Every day Poets & Writers Magazine scans the headlines—from publishing reports to academic announcements to literary dispatches—for all the news that creative writers need to know. Here are today's stories:

To Kill a Mockingbird turns fifty this summer; the classic Harper Lee novel will be honored in at least fifty celebrations and events across the country. (New York Times)

BookExpo America kicks off today in New York City. Jacket Copy previews the event while Publishers Weekly has an early report from inside the show's inaugural DIY Conference Marketplace. 

The Association of American Publishers reported a 16.6 percent increase in book sales for the month of March, contributing to an 8 percent increase for the year. 

The Korean film Poetry won the Best Screenplay prize at the Cannes Film Festival this weekend. (Chosun Ilbo

A new documentary featuring Nick Flynn, Margaret Atwood, George Saunders, and David Sedaris attempts to answer the question: "What's so scary about bad writing, anyway?" (New Yorker)
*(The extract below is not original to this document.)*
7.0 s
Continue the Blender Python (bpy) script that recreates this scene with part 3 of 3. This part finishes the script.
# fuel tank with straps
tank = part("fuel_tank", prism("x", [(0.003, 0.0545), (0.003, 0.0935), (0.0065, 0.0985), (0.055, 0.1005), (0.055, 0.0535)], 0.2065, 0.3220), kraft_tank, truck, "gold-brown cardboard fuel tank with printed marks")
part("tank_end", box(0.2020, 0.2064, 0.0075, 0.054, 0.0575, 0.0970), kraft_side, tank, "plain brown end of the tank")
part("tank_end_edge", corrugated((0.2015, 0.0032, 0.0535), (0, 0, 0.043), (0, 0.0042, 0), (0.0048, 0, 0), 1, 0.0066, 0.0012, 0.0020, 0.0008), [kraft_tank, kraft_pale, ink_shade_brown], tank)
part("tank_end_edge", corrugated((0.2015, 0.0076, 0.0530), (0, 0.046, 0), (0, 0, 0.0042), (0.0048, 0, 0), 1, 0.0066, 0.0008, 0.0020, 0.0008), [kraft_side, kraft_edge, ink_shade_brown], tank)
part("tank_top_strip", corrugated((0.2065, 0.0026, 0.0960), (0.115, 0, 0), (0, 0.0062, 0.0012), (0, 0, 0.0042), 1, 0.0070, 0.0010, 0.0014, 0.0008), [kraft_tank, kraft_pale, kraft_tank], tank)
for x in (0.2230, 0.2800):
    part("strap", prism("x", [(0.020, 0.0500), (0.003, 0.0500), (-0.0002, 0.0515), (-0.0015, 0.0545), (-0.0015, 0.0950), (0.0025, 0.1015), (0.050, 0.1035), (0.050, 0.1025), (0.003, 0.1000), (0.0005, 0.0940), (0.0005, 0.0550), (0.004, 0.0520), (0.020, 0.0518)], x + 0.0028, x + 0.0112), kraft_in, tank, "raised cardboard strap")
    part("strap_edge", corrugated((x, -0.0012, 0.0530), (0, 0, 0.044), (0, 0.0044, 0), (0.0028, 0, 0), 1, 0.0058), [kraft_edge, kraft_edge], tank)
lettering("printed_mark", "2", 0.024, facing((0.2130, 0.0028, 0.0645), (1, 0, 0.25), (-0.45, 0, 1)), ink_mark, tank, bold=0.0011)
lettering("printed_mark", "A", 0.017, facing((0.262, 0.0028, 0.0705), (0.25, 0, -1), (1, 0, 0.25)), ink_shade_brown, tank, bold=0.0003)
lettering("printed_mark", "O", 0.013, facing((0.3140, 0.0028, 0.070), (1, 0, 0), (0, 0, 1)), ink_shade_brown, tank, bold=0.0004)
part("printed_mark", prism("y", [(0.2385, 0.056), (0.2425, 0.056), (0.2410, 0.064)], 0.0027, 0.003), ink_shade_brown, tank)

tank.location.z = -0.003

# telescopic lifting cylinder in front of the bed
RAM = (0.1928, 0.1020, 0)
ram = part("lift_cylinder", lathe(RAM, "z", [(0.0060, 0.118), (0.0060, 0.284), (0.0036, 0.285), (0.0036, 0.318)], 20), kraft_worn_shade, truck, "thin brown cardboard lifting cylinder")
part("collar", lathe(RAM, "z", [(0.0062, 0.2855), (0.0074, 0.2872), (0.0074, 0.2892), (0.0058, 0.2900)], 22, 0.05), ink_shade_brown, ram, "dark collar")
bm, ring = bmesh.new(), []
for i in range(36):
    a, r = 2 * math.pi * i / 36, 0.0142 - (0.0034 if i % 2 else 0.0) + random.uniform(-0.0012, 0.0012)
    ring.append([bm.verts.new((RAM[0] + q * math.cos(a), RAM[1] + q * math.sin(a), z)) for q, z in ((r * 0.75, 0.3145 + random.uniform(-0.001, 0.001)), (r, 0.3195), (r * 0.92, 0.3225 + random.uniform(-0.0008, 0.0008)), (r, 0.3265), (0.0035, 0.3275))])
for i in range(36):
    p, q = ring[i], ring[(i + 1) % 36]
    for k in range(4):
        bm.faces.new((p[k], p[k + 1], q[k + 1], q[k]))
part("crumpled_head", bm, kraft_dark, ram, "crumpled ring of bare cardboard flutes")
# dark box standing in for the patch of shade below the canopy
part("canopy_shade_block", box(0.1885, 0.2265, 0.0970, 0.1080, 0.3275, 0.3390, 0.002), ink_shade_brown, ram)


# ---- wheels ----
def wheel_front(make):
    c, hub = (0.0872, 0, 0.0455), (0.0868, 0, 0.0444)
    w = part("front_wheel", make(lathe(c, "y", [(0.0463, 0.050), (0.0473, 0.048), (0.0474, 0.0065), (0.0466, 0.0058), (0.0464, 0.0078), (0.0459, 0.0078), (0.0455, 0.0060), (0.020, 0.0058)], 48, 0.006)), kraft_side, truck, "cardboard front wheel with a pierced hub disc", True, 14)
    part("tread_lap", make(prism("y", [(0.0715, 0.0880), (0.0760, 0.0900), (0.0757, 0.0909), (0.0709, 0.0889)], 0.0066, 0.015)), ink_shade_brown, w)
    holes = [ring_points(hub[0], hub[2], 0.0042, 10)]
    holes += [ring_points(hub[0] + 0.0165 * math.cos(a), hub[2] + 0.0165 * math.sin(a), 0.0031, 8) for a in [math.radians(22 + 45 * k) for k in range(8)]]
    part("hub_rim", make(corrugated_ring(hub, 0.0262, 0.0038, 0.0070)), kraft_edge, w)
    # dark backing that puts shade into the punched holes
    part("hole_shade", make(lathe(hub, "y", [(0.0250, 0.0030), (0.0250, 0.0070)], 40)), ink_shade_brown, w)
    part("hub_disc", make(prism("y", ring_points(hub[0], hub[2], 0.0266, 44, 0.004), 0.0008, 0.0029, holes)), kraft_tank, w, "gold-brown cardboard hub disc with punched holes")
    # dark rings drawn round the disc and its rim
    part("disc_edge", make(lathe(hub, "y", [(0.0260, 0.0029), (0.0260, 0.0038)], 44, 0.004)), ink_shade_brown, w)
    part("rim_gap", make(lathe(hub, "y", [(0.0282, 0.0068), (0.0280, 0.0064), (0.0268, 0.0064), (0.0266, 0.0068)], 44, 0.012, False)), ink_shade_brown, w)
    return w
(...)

According to the Wall Street Journal, Flarf poetry has "blossomed into an anything-goes style no longer restricted to Google searches—so long as it is novel and edgy." (Shell Fischer covered the experimental poetry movement for Poets & Writers Magazine a year ago.)

Natasha Trethewey, winner of the 2007 Pulitzer Prize in poetry and a graduate of Hollins University, gave the commencement address at her alma mater on Sunday. (WDBJ)

"Whether rich or poor, residents of the United States or China, illiterate or college graduates, parents who have books in the home increase the level of education their children will attain," according to a massive twenty-year study led by the University of Nevada.